Rocks & Minerals Taking Center Stage: Part II


Editor’s Note: The Rockhound Review is a space where guest contributors can weigh in on topics stirring within the rock, gem and mineral community or share their insights (serious and lighthearted) about a specific topic. The views shared here are those of the guest contributors.

By Mark Maller

Last month I described what would happen if some popular movies since 1965 were actually about rocks and minerals. So here in the second part are several old classics, also restyled as if they were about our hobby and pastime. Can you think of a movie you would like to be about rocks?

It’s Wonderful Mineral

(1946 It’s A Wonderful Life)
After a bank forecloses on his rock shops and mine filled with hard-to-find pink rhodochrosite, George Bailey (Jimmy Stewart) is so distraught that he wishes he was never born. Then a friendly angel shows him what his life would be like if he never lived. His popular rock shops and mine would be gone, he would be a librarian and the local rockhounds and mineral hobbyists are collecting salt and pepper shakers.

Petrified wood slabs
Petrified wood rounds, Tom Wolfe Minerals, Midway City, CA (L.V. photo)

The Petrified Forest

Escaped con (Humphrey Bogart), holds hostages in the Arizona park where he lectures the captive audience on petrified wood and silica formations. He reads from his best-seller “Why I Am Petrified of Wood” or “Why petrified wood is misunderstood”.

Gone With the Mine

(1939 Gone With the Wind)
During the Civil War, Grant’s army for no reason destroys the Southern mines filled with barite and mica. Meanwhile General Lee captures a huge supply of agate, and southern ladies, led by Scarlett O’Hara craft cabochons into fine jewelry to sell for raising needed money for the army. Not impressed with this, Rhett Butler (Clark Gable) says “Frankly, my dear, I don’t give a damn.”

The Wizard of Ozite

Cassiterite and quartz crystals acquired at the Mt Bischoff mine, Waratah, Tasmania, Australia.

(1939 The Wizard of Oz)
Up the yellow brick road and over the rainbow, Dorothy (Judy Garland), Tin Cassiterite (SnO2) Man, and his friends eventually meet the little wizard who covets the magical ozite. But it turns out ozite is just a fable and he has only some ordinary feldspar and psilomelane (manganese!) On the way, Dorothy loses her rubies in a slipper.

The Phantoms of the Opera

(1943 and 4 remakes, 2009)
Mesolite (zeolite) and quartz crystals are found in an old Parisian opera house by an ugly disfigured mineral dealer/opera teacher. The lovely mesolites are translucent and the quartz has perfectly formed crystals. He is inspired by the unique glimmering phantoms in the quartz to write beautiful operatic scores. The masked man displays the fascinating inclusions to the public before auctioning them on Ebay.

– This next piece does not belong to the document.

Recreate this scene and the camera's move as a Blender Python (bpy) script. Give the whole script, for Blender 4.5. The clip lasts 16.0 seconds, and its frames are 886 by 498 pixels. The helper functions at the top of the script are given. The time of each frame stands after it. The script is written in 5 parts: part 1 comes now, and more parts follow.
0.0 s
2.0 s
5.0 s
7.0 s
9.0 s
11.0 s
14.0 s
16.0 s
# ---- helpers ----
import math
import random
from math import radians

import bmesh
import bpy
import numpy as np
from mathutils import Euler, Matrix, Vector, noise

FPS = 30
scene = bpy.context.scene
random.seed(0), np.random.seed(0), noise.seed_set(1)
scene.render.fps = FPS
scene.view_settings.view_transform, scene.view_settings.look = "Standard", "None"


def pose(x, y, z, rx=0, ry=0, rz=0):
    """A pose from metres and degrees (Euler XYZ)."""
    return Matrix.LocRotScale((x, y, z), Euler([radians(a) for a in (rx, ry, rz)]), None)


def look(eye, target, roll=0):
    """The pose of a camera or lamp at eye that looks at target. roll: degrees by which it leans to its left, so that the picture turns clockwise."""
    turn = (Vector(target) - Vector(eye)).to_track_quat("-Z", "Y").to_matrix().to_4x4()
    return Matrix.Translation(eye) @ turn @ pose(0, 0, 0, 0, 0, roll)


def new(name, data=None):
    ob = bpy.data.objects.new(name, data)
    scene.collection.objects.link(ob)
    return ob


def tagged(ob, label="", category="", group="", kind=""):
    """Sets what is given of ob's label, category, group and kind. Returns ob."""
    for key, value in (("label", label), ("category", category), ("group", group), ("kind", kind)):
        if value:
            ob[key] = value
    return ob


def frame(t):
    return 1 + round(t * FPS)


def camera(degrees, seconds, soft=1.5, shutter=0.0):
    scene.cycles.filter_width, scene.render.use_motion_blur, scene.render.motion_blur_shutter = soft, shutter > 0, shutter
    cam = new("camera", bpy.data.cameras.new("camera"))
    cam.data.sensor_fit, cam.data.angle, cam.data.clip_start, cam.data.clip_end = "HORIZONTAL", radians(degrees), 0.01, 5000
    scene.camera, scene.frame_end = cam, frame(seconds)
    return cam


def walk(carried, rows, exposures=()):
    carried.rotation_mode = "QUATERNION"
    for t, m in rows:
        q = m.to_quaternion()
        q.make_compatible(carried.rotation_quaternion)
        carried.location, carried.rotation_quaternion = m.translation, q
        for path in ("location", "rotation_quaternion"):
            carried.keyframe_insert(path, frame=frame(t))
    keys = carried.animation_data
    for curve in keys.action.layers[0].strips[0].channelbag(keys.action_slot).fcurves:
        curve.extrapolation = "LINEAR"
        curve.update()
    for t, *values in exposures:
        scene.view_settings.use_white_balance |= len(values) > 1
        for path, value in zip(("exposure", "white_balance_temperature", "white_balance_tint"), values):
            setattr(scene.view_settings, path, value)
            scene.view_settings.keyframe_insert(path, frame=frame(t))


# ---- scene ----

A specimen of mesolite, displayed at the Royal Ontario Museum Toronto. (Wikimedia Commons)


(1958 and 1988)
In this sci-fi favorite, a giant monster of Cherry Jello invades the Tucson Rock and Mineral Show and engulfs the city and all the minerals on sale. This gelatin from outer space cannot be stopped until a savvy mineralogist (Steve McQueen) shoots it down with a laser rifle. In the end, only the very rare mineral, Gadolinite (Ytterbite), destroys the Blob. Gadolinite is like Superman’s kryptonite. Afterward, the ruined show is looted by mineral collectors.